There has been a lot of planning and future thought put into the development of Lynn Valley and the District of North Vancouver as a whole. Lynn Valley’s unique mountainside location has more than just human neighbours. We reached out to the DNV to learn more about the policy and planning that is going on to protect and promote wildlife in the community.
In July 2021 the DNV council adopted an OCP Action Plan. It was a process to check-in on the current OCP adopted in 2011.
“ The OCP Action Plan includes a priority action to strengthen the resiliency of natural environments, with the goal of protecting and enhancing ecosystem health,” said Courtenay Rannard, communications coordinator for the DNV.
“Council recently directed staff to develop and implement a biodiversity strategy to protect, restore, and enhance ecosystem health within our community, including protecting and enhancing wildlife habitat and ecological networks.”
It will support a number of ongoing projects like the Urban Tree Canopy Project that provides native trees and shrubs to residents – free of charge – to plant on their own properties, she said. The Urban Tree Canopy Project will return again this fall.
“As they grow, these trees provide shelter and food for many species and animals,” said Rannard.
Streams and creeks
The North Shore is braided with streams and creeks. These unique features are foundations of local wildlife habitat and their care and protection are top of mind at the District.
“We’re in the process of developing an Integrated Stormwater Management Plan, which will improve streamside habitat, reduce pollution in our creeks and streams, and improve groundwater conditions,” said Rannard.
The DNV has designated streamside (riparian) protection development areas which aim to protect the natural setting, ecosystems and watershed.
“Riparian areas are home to many different species of wildlife and serve as important wildlife corridors throughout the district,” said Rannard. “Wildlife corridors are crucial to promote the safe movement of birds and animals, as well as respite areas in urban settings. If a resident owns a home that falls within this DPA and wants to seek a building permit, they must first go through a review with the Environment Department before a permit is issued.”
There are similarly designated areas protecting other natural areas, and like streamside protection areas, require homeowners must first go through a review with the Environment Department before a permit is issued.
Bylaws and policies supporting wildlife
Some animal protections have been put in place like the 2020 ban on anticoagulant rodenticides.
“By banning rodenticides where we can, we are actively supporting owls and other birds of prey by removing rodenticide from the food web,” said Rannard. “While owls are the most studied species when it comes to rodenticide, research has shown that many other species are negatively impacted by rodenticide including songbirds, raccoons, and coyotes, as well as domestic animals like cats and dogs.”
Another key management area is to reduce the amount of invasive species in the area.

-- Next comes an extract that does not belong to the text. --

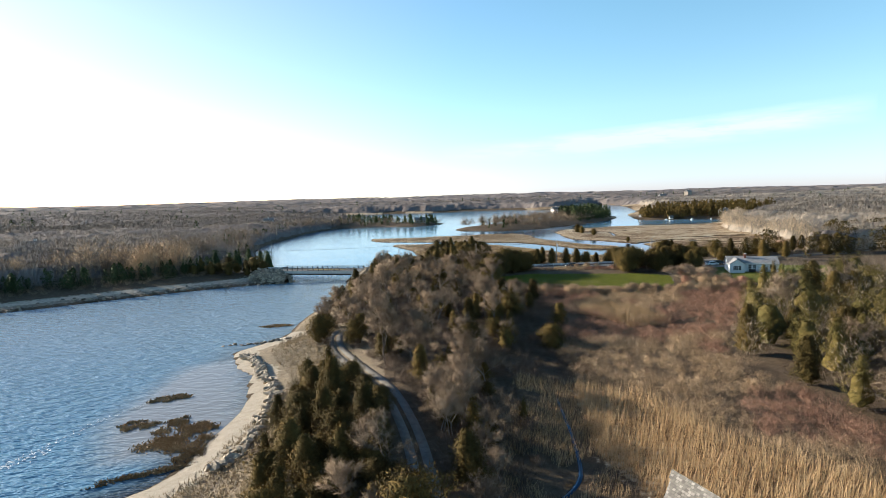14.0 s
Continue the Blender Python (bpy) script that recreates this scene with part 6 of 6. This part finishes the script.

“Our Invasive Species Strategy guides our work to prevent and control harmful, invasive plants such as knotweed, hogweed, and English Ivy,” said Rannard. “More than two dozen species of invasive plants have established in the District. Other examples of invasive species include the European fire ant, goldfish, and many others.”
In recent years residents may have noticed a change in our forests parks. There is more material left behind after maintenance, which is all a part of a larger restoration plan.
“We leave large woody debris in our parks when we plant restoration areas,” she said. “We identify areas where large woody debris can be left as small mammal habitat. We know that small mammals need logs to run on and, more importantly, under. Where possible, we also leave wildlife snags (standing dead trees) in these areas to provide habitat for cavity-nesting birds and other species.”
Small acts, big impacts
As we live alongside wildlife there are practices homeowners can undertake to better co-exist.
“We all have a unique set of responsibilities when it comes to living so close to the wilderness,” said Rannard. “Properly managing household waste is one of the most impactful ways that residents can help.”
Just this week, Lynn Valley’s first bear was sighted awake from hibernation.
“Each year as bears come out of hibernation and wildlife becomes more active, we work closely with the North Shore Black Bear Society to educate our community on ways to reduce encounters between humans and local wildlife,” she said. “Keeping properties clear of attractants, only setting garbage and organics carts out in the morning (never overnight), and being generally respectful of animal habitat areas are all ways our community can co-exist with wildlife.”
While we take care of the biggest neigbours there are also opportunities to support our tiniest neighbours and the good news it means less work for homeowners.
“Simple things can make a big difference,” Said Rannard. “For example, by not keeping your garden too tidy in the spring, residents can support native bees overwintering in the vegetation. Planting pollinator-friendly plants can also have a big impact.